Retype the material in full, keeping every word the same.
— START Data block —
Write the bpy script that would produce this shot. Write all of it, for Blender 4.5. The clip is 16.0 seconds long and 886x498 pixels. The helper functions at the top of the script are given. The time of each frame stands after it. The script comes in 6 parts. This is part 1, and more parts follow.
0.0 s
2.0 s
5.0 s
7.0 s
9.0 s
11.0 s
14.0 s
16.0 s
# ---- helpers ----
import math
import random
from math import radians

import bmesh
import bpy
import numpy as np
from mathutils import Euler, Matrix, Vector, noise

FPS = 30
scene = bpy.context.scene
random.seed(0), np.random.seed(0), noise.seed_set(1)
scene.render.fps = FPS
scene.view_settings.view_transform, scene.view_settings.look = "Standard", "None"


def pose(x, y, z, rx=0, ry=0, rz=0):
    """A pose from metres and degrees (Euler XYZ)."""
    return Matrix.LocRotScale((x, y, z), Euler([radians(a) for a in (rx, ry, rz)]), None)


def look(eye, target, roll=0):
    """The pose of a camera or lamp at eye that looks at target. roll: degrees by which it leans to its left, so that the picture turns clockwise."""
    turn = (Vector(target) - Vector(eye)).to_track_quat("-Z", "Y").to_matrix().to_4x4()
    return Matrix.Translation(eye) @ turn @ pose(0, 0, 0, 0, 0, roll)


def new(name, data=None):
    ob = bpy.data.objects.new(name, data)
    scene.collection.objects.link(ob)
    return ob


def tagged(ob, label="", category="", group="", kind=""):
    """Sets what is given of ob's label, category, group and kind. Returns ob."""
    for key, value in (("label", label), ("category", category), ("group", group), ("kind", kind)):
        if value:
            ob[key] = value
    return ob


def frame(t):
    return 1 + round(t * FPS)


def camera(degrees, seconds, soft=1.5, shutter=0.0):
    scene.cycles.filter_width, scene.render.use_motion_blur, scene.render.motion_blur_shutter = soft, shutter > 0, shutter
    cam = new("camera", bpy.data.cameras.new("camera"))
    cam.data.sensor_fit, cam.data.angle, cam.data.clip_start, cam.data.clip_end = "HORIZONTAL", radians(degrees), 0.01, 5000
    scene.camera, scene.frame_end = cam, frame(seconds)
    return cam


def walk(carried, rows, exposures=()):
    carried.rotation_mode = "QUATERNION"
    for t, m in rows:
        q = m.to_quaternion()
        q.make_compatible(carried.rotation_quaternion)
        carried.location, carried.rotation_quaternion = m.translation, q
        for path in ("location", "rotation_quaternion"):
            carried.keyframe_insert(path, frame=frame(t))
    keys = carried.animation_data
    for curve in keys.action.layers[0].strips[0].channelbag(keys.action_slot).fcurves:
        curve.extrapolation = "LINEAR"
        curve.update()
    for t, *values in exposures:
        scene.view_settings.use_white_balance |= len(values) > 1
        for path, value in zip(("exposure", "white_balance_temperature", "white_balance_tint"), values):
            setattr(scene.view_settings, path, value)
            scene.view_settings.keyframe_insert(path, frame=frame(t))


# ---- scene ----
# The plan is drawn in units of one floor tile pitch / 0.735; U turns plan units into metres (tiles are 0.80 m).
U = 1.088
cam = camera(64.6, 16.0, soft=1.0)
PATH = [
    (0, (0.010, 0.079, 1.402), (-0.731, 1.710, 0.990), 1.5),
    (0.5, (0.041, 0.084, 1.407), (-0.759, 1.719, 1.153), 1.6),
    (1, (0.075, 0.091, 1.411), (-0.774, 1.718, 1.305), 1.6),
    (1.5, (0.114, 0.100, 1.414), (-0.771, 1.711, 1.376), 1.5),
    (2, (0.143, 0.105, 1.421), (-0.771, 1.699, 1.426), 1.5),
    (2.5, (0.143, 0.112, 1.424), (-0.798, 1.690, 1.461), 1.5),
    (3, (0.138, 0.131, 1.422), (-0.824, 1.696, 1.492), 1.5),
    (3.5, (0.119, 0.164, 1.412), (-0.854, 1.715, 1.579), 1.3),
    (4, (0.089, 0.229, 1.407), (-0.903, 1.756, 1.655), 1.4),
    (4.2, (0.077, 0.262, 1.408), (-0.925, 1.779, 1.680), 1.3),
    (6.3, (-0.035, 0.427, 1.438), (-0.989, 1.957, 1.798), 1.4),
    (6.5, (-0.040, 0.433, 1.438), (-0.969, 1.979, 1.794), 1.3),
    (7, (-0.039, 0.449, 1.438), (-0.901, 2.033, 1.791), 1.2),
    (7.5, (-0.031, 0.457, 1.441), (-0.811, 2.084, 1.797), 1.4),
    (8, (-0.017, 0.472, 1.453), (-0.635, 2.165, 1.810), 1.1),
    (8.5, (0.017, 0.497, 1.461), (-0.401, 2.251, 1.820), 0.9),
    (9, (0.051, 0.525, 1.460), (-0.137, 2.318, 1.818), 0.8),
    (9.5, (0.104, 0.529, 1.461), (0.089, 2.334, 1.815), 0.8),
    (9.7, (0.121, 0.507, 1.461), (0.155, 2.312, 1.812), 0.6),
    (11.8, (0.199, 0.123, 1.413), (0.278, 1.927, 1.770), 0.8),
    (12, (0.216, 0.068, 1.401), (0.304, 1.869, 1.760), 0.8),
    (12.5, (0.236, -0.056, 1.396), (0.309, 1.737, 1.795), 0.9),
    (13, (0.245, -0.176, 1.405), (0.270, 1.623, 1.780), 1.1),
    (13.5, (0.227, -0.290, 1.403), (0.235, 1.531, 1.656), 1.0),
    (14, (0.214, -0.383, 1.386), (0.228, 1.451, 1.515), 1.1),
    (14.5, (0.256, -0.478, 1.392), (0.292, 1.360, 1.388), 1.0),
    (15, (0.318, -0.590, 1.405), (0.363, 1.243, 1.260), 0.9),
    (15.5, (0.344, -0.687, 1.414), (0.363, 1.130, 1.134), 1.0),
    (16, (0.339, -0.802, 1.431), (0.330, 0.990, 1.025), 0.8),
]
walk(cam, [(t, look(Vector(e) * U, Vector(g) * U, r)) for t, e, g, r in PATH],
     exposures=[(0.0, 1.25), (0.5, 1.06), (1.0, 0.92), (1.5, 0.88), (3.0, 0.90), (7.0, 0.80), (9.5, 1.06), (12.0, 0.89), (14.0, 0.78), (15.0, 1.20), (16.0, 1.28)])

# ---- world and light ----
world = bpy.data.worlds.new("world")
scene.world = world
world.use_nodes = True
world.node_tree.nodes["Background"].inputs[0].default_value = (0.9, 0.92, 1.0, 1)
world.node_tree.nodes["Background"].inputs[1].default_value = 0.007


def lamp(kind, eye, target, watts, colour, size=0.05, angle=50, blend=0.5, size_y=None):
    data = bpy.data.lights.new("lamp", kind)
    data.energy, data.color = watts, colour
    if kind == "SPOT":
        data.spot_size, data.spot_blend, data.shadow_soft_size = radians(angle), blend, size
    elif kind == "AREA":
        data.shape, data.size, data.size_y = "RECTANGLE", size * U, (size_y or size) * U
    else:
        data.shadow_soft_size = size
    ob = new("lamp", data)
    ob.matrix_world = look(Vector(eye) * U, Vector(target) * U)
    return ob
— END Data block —
### Result of the task
Write the bpy script that would produce this shot. Write all of it, for Blender 4.5. The clip is 16.0 seconds long and 886x498 pixels. The helper functions at the top of the script are given. The time of each frame stands after it. The script comes in 6 parts. This is part 1, and more parts follow.
0.0 s
2.0 s
5.0 s
7.0 s
9.0 s
11.0 s
14.0 s
16.0 s
# ---- helpers ----
import math
import random
from math import radians

import bmesh
import bpy
import numpy as np
from mathutils import Euler, Matrix, Vector, noise

FPS = 30
scene = bpy.context.scene
random.seed(0), np.random.seed(0), noise.seed_set(1)
scene.render.fps = FPS
scene.view_settings.view_transform, scene.view_settings.look = "Standard", "None"


def pose(x, y, z, rx=0, ry=0, rz=0):
    """A pose from metres and degrees (Euler XYZ)."""
    return Matrix.LocRotScale((x, y, z), Euler([radians(a) for a in (rx, ry, rz)]), None)


def look(eye, target, roll=0):
    """The pose of a camera or lamp at eye that looks at target. roll: degrees by which it leans to its left, so that the picture turns clockwise."""
    turn = (Vector(target) - Vector(eye)).to_track_quat("-Z", "Y").to_matrix().to_4x4()
    return Matrix.Translation(eye) @ turn @ pose(0, 0, 0, 0, 0, roll)


def new(name, data=None):
    ob = bpy.data.objects.new(name, data)
    scene.collection.objects.link(ob)
    return ob


def tagged(ob, label="", category="", group="", kind=""):
    """Sets what is given of ob's label, category, group and kind. Returns ob."""
    for key, value in (("label", label), ("category", category), ("group", group), ("kind", kind)):
        if value:
            ob[key] = value
    return ob


def frame(t):
    return 1 + round(t * FPS)


def camera(degrees, seconds, soft=1.5, shutter=0.0):
    scene.cycles.filter_width, scene.render.use_motion_blur, scene.render.motion_blur_shutter = soft, shutter > 0, shutter
    cam = new("camera", bpy.data.cameras.new("camera"))
    cam.data.sensor_fit, cam.data.angle, cam.data.clip_start, cam.data.clip_end = "HORIZONTAL", radians(degrees), 0.01, 5000
    scene.camera, scene.frame_end = cam, frame(seconds)
    return cam


def walk(carried, rows, exposures=()):
    carried.rotation_mode = "QUATERNION"
    for t, m in rows:
        q = m.to_quaternion()
        q.make_compatible(carried.rotation_quaternion)
        carried.location, carried.rotation_quaternion = m.translation, q
        for path in ("location", "rotation_quaternion"):
            carried.keyframe_insert(path, frame=frame(t))
    keys = carried.animation_data
    for curve in keys.action.layers[0].strips[0].channelbag(keys.action_slot).fcurves:
        curve.extrapolation = "LINEAR"
        curve.update()
    for t, *values in exposures:
        scene.view_settings.use_white_balance |= len(values) > 1
        for path, value in zip(("exposure", "white_balance_temperature", "white_balance_tint"), values):
            setattr(scene.view_settings, path, value)
            scene.view_settings.keyframe_insert(path, frame=frame(t))


# ---- scene ----
# The plan is drawn in units of one floor tile pitch / 0.735; U turns plan units into metres (tiles are 0.80 m).
U = 1.088
cam = camera(64.6, 16.0, soft=1.0)
PATH = [
    (0, (0.010, 0.079, 1.402), (-0.731, 1.710, 0.990), 1.5),
    (0.5, (0.041, 0.084, 1.407), (-0.759, 1.719, 1.153), 1.6),
    (1, (0.075, 0.091, 1.411), (-0.774, 1.718, 1.305), 1.6),
    (1.5, (0.114, 0.100, 1.414), (-0.771, 1.711, 1.376), 1.5),
    (2, (0.143, 0.105, 1.421), (-0.771, 1.699, 1.426), 1.5),
    (2.5, (0.143, 0.112, 1.424), (-0.798, 1.690, 1.461), 1.5),
    (3, (0.138, 0.131, 1.422), (-0.824, 1.696, 1.492), 1.5),
    (3.5, (0.119, 0.164, 1.412), (-0.854, 1.715, 1.579), 1.3),
    (4, (0.089, 0.229, 1.407), (-0.903, 1.756, 1.655), 1.4),
    (4.2, (0.077, 0.262, 1.408), (-0.925, 1.779, 1.680), 1.3),
    (6.3, (-0.035, 0.427, 1.438), (-0.989, 1.957, 1.798), 1.4),
    (6.5, (-0.040, 0.433, 1.438), (-0.969, 1.979, 1.794), 1.3),
    (7, (-0.039, 0.449, 1.438), (-0.901, 2.033, 1.791), 1.2),
    (7.5, (-0.031, 0.457, 1.441), (-0.811, 2.084, 1.797), 1.4),
    (8, (-0.017, 0.472, 1.453), (-0.635, 2.165, 1.810), 1.1),
    (8.5, (0.017, 0.497, 1.461), (-0.401, 2.251, 1.820), 0.9),
    (9, (0.051, 0.525, 1.460), (-0.137, 2.318, 1.818), 0.8),
    (9.5, (0.104, 0.529, 1.461), (0.089, 2.334, 1.815), 0.8),
    (9.7, (0.121, 0.507, 1.461), (0.155, 2.312, 1.812), 0.6),
    (11.8, (0.199, 0.123, 1.413), (0.278, 1.927, 1.770), 0.8),
    (12, (0.216, 0.068, 1.401), (0.304, 1.869, 1.760), 0.8),
    (12.5, (0.236, -0.056, 1.396), (0.309, 1.737, 1.795), 0.9),
    (13, (0.245, -0.176, 1.405), (0.270, 1.623, 1.780), 1.1),
    (13.5, (0.227, -0.290, 1.403), (0.235, 1.531, 1.656), 1.0),
    (14, (0.214, -0.383, 1.386), (0.228, 1.451, 1.515), 1.1),
    (14.5, (0.256, -0.478, 1.392), (0.292, 1.360, 1.388), 1.0),
    (15, (0.318, -0.590, 1.405), (0.363, 1.243, 1.260), 0.9),
    (15.5, (0.344, -0.687, 1.414), (0.363, 1.130, 1.134), 1.0),
    (16, (0.339, -0.802, 1.431), (0.330, 0.990, 1.025), 0.8),
]
walk(cam, [(t, look(Vector(e) * U, Vector(g) * U, r)) for t, e, g, r in PATH],
     exposures=[(0.0, 1.25), (0.5, 1.06), (1.0, 0.92), (1.5, 0.88), (3.0, 0.90), (7.0, 0.80), (9.5, 1.06), (12.0, 0.89), (14.0, 0.78), (15.0, 1.20), (16.0, 1.28)])

# ---- world and light ----
world = bpy.data.worlds.new("world")
scene.world = world
world.use_nodes = True
world.node_tree.nodes["Background"].inputs[0].default_value = (0.9, 0.92, 1.0, 1)
world.node_tree.nodes["Background"].inputs[1].default_value = 0.007


def lamp(kind, eye, target, watts, colour, size=0.05, angle=50, blend=0.5, size_y=None):
    data = bpy.data.lights.new("lamp", kind)
    data.energy, data.color = watts, colour
    if kind == "SPOT":
        data.spot_size, data.spot_blend, data.shadow_soft_size = radians(angle), blend, size
    elif kind == "AREA":
        data.shape, data.size, data.size_y = "RECTANGLE", size * U, (size_y or size) * U
    else:
        data.shadow_soft_size = size
    ob = new("lamp", data)
    ob.matrix_world = look(Vector(eye) * U, Vector(target) * U)
    return ob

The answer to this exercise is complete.